Whiskey Down Diner
252 Main St., Farmingdale
SERVICE: So efficient it's almost unnerving
AMBIENCE: Can be crowded and loud weekend evenings, try to snag an outdoor table
ESSENTIALS: Open Monday and Tuesday, 8 a.m. to 9 p.m.; Wednesday and Thursday from 8 a.m. to 10 p.m.; Friday and Saturday from 8 a.m. to midnight; Sunday from 7 a.m. to 3 p.m.; credit cards accepted, street and municipal lot parking, wheelchair accessible.
“I’m not saying the food’s not good. It’s very good,” admitted my dinner companion, her mouth bearing heavy evidence of a recent battle with dry-rubbed chicken wings. Another tablemate eyed the breading on his mozzarella cheese stick, painted it with marinara sauce and directed it mouthward. “Awesome,” he mumbled.
“What’s going on?'' I asked, but a moment later I knew. A plate of meatloaf was deposited before me. The shiny, caramelized carapace was tightly wrapped in bacon, its heft supported by a field of mashed potatoes goosed by onions and Cheddar cheese. Clearly my dinner would be more meat than loaf, its innards neither fuzzy nor gray, no taste-masking miracle (ketchup) would prove crucial. One bite confirmed this. The choice beef tasted almost buttery, the potatoes were a delicate, flavorful puree. “The food is supposed to be terrible at a place like this.”
But they have created a menu and atmosphere that is the opposite.
The they in question are brother-sister proprietors John and Alyson Kanaras, who have daringly, and perhaps riskily, dubbed their Farmingdale restaurant not Whiskey Down but Whiskey Down Diner — a word to which low culinary expectations are joined at the hip.
Since when do diners offer fresh, exciting food, forgiving lighting, suave décors employing subtle shades on the color wheel? A diner is 900 menu items, half of which are available open-faced or all the way, a display case filled with very tall, very bad cakes. Diners are places for pouring out your troubles to the guy who pours you coffee, hooking up with someone else’s prom date, staying put till it’s safe to drive, telling the kids you’re getting a divorce. Not places like this.
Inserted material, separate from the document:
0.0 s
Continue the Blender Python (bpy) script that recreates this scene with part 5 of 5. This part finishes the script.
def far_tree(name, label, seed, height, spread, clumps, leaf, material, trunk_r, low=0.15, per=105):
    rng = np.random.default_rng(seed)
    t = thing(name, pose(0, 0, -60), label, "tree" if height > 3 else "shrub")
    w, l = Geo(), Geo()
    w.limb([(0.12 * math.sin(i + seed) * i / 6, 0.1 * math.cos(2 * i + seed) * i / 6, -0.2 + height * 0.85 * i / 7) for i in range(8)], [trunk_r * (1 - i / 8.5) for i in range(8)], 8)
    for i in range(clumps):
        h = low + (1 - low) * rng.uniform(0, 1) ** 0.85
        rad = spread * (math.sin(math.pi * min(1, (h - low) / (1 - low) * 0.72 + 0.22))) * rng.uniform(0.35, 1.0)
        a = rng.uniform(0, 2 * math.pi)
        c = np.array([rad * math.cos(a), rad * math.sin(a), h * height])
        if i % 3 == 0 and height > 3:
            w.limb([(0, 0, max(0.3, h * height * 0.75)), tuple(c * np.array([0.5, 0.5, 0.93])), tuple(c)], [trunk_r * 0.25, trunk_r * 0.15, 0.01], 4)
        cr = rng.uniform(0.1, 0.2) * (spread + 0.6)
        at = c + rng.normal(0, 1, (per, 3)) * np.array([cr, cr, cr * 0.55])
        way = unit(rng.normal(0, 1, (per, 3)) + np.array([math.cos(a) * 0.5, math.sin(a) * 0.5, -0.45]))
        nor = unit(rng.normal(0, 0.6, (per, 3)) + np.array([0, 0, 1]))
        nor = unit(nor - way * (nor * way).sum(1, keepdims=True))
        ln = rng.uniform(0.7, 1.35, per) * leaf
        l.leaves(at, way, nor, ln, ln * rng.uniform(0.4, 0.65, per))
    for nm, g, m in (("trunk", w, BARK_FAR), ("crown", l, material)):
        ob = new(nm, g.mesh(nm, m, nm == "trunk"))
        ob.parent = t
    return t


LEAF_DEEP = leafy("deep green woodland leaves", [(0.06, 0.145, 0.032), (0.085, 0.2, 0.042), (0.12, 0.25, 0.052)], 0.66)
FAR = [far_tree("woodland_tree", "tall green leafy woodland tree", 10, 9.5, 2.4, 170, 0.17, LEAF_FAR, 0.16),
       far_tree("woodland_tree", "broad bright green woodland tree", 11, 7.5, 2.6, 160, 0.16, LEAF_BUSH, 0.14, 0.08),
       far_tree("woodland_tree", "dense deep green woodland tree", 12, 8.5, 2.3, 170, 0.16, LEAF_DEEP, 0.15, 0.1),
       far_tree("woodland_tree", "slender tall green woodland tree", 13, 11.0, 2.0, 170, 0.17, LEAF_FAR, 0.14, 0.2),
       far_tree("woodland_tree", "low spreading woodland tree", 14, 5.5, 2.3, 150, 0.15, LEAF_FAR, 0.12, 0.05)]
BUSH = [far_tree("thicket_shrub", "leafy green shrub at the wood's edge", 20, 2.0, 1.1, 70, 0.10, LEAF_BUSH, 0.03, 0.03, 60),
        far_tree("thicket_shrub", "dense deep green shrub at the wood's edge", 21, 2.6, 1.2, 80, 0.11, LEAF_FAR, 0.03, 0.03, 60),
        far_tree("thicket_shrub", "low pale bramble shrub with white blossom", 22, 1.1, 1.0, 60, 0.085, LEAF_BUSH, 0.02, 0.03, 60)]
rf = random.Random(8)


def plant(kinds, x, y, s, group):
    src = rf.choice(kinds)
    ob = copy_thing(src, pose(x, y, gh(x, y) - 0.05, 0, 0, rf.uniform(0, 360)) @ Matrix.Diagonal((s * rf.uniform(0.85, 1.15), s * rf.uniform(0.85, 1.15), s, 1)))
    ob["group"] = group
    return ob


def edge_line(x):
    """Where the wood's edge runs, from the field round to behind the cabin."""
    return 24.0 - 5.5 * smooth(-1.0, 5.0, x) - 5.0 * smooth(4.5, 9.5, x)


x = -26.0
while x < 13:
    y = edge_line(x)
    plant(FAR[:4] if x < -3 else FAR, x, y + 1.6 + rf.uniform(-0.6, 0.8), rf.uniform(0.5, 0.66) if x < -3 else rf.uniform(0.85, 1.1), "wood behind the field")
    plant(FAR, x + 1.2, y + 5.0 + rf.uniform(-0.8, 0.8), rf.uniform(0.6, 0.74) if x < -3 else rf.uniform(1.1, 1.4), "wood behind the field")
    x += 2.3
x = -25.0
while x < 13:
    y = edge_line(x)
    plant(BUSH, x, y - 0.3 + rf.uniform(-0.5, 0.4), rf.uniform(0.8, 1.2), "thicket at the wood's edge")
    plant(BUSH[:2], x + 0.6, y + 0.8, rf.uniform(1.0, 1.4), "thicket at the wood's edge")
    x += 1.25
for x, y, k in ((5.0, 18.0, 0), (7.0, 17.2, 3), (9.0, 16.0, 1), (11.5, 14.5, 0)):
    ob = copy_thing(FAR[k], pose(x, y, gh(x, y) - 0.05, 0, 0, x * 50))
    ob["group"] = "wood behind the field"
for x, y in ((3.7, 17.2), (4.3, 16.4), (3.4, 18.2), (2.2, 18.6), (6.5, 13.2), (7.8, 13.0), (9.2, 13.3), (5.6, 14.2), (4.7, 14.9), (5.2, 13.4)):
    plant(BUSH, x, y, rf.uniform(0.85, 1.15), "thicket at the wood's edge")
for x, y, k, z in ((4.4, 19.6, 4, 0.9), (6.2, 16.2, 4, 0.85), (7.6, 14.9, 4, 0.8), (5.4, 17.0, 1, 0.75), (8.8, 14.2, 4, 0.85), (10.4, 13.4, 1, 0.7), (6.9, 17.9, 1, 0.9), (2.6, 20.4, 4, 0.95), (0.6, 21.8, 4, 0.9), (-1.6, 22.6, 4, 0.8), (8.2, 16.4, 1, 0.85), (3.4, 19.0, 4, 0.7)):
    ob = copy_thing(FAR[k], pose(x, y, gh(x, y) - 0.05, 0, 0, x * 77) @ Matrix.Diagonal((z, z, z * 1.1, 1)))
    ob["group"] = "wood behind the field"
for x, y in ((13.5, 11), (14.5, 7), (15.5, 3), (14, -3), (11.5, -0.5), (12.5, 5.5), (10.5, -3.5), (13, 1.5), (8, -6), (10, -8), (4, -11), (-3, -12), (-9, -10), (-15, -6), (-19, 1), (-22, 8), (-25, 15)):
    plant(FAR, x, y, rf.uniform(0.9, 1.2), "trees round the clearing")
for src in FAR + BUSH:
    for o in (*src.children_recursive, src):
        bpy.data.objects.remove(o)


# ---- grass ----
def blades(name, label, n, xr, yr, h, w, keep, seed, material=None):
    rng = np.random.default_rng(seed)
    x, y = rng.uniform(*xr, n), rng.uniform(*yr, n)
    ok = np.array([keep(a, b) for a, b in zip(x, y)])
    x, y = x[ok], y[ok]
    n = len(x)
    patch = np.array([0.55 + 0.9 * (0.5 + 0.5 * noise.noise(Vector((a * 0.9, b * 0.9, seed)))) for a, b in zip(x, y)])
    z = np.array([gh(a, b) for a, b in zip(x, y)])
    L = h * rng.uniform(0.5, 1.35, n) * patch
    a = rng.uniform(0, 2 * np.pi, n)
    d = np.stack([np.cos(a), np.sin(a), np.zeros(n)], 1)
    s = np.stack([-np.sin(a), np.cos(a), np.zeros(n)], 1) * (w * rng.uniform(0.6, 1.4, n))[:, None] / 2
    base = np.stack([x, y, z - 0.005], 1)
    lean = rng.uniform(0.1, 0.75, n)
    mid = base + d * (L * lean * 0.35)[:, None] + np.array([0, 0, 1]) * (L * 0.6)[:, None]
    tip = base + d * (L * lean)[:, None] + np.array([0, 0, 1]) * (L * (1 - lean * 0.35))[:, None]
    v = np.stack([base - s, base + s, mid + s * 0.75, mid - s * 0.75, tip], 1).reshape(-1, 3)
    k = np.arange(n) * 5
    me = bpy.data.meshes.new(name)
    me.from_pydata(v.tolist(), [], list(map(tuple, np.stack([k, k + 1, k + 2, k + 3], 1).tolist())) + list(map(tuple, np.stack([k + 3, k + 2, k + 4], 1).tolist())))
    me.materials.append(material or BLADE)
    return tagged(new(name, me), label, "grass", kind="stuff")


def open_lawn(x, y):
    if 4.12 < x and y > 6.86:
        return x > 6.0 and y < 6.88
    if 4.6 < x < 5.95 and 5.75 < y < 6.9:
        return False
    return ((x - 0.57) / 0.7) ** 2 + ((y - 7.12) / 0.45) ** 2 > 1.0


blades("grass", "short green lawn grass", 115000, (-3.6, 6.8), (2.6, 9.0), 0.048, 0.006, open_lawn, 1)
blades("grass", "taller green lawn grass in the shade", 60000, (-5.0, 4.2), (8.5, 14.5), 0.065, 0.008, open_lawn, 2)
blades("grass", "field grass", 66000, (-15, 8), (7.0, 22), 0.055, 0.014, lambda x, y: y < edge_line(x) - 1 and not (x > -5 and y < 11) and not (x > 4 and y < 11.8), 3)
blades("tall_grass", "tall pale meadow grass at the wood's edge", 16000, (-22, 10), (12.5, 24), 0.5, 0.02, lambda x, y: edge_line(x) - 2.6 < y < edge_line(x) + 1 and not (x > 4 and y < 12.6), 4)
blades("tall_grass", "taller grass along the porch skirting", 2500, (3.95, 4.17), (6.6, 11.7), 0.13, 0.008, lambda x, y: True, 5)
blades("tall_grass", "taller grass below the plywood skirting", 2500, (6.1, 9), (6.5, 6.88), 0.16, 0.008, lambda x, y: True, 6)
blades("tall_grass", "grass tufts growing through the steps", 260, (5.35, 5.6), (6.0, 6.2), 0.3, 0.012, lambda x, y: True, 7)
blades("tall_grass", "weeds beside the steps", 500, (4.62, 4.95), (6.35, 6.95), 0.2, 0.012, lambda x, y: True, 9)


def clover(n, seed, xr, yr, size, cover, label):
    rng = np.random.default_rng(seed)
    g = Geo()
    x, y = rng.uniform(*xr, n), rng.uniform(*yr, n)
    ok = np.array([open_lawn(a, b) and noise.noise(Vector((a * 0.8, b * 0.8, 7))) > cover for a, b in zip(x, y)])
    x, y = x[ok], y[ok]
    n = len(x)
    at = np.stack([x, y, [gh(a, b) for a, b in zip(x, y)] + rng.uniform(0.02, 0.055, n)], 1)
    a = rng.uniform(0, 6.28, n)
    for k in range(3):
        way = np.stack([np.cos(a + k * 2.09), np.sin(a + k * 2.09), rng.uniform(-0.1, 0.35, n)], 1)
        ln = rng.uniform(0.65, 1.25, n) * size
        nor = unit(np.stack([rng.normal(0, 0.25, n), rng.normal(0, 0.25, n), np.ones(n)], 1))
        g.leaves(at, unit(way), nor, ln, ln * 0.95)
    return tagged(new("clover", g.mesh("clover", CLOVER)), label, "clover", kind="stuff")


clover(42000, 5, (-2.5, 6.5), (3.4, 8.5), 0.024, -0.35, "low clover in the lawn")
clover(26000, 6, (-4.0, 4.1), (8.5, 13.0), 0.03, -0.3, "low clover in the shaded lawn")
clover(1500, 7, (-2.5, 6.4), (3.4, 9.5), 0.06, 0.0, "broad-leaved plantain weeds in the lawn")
Of course, diners are also near the top of the endangered eatery list, their numbers dwindling daily thanks to changing tastes, rising costs and invasive species of the fast-casual variety. Clearly, something must be done, and together with chef Michael Heinlein, the Kanarases — who grew up working in their father’s diner, the Olympic in Deer Park — are hoping that salvation lies in smaller menus and food executed phenomenally well from morning to night.
Based on my own visits, I wouldn’t bet against them. The breakfast poutine is a fun, anarchic assemblage of fried eggs, slabs of bacon, a silky cheese sauce, sweet potato tots — the whole ruckus flung onto the table in a cast iron skillet. Whiskey Down is equally good at traditional fare, adding little filigrees of novelty. The biscuits and gravy come with a pair of fried eggs on top, the house pancakes with a hint of citrus.
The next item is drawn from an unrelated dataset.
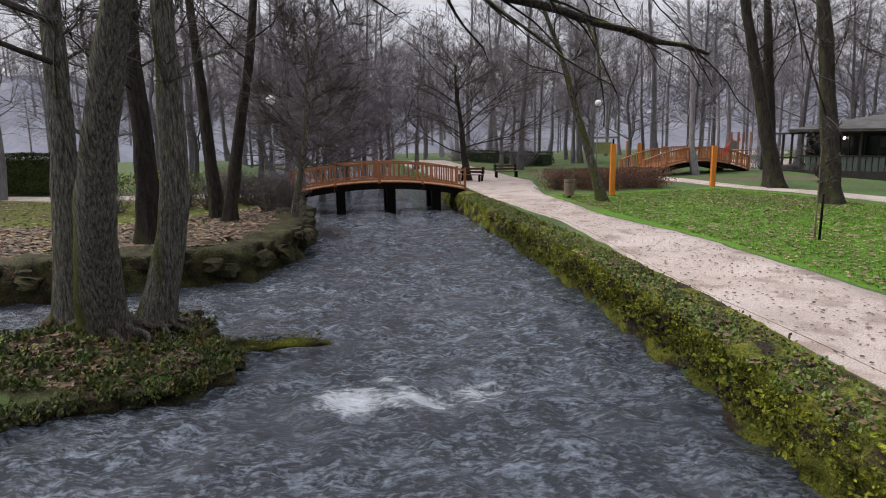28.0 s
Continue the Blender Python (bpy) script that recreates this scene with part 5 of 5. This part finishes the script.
# low lanterns and a timber-edged bed before the building
for x, y in ((-26.2, 46.6), (-24.9, 47.6), (-23.6, 48.4)):
    f = thing("garden_lantern", (x, y, gz(x, y)), "low lit lantern on a dark foot", "lantern", "garden lanterns")
    part("foot", box(-0.06, -0.06, -0.05, 0.06, 0.06, 0.4, 0), DARKSTEEL, f)
    part("shade", box(-0.17, -0.12, 0.4, 0.17, 0.12, 0.58, 0.03), LANTERN, f, "warm lit shade")
edge = thing("bed_edging", (-29.0, 44.0, gz(-29.0, 44.0)), "dark timber edging of a raised bed", "edging", "", 38)
for y in (0.0, 2.6):
    part("board", box(0, y, -0.1, 11, y + 0.12, 0.3, 0.01), DARKWALL, edge)
for x in (0.0, 10.88):
    part("board", box(x, 0.12, -0.1, x + 0.12, 2.6, 0.3, 0.01), DARKWALL, edge)

# terrace furniture and play things beyond
slide = thing("play_slide", (-61, 37, gz(-61, 37)), "red plastic slide on a play tower", "slide")
part("chute", beam((-3.2, 0, 0.7), (0, 0, 2.6), 0.7, 0.12, 0.03), PLASTIC_RED, slide)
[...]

Lunchtime marks the arrival of a sandwich too fine for a name like steak melt — thick tranches of ciabatta bread barely able to contain thick beef strips dressed with pickled vegetables, bright arugula and a truffle aioli. It’s tremendous. And while the bacon cheeseburger is unspecial and quickly devolves into a wet mess, even then you’ll appreciate Whiskey Down’s devotion to high-quality ingredients — not least the potatoes in its French fries, perhaps the only unreconstituted specimens I’ve ever had in a diner. A haystack of them comes with a comparatively ascetic BLT, the whole thing a steal at $8.
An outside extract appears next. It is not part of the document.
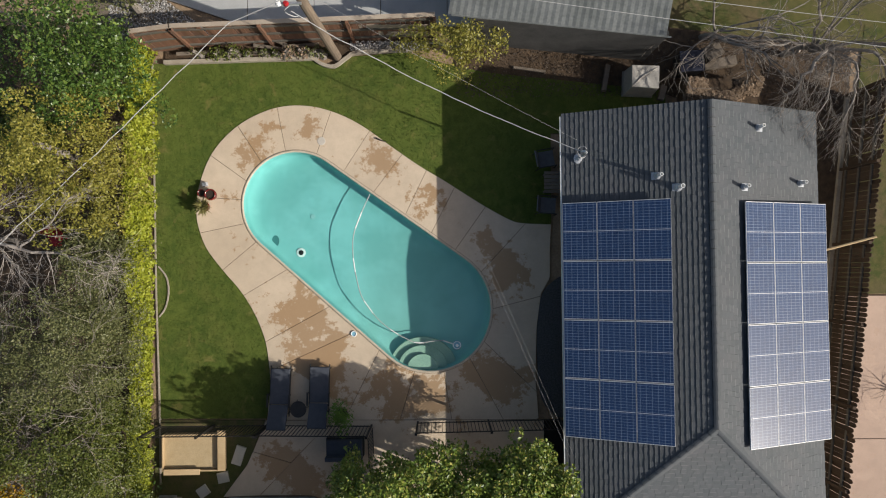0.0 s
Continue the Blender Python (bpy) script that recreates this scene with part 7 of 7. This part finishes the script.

Nighttime brings another front in the Kanarases diner campaign, as their Mel-and-Flo counter area tries to morph into a swank cocktail bar with the aid of mixologist Jonathan Gonzalez’ drink list, an homage to the diner’s glory days, when Mad Men downed Manhattans and rob roys, their secretaries mai tais and grasshoppers. (Notable exception: Gonzalez’ Thunder Island, a fine new refreshment born of rum, Cointreau, passion fruit and lime.)
So far, the day/night transition has been mostly a nonstarter, if only because swank cocktail bar-goers tend not to enjoy having their conversations drowned out by busboys clearing nearby tables and servers calling for milkshakes. Luckily, however, evenings also feature stellar cashew-crusted, perfectly cooked salmon served over a rich stew of white beans and lobster meat, an equally fine steak with fingerling potatoes, and yes, the meatloaf that stopped my table cold.
“Diners should never change,” said my sated but traditional dining companion. For him, until now, a place isn’t a diner unless you visit it as an afterthought, no one cares if you linger for hours, and the food is beside the point. The survival of Whiskey Down Diner, and indeed every other diner, may well depend on his being wrong.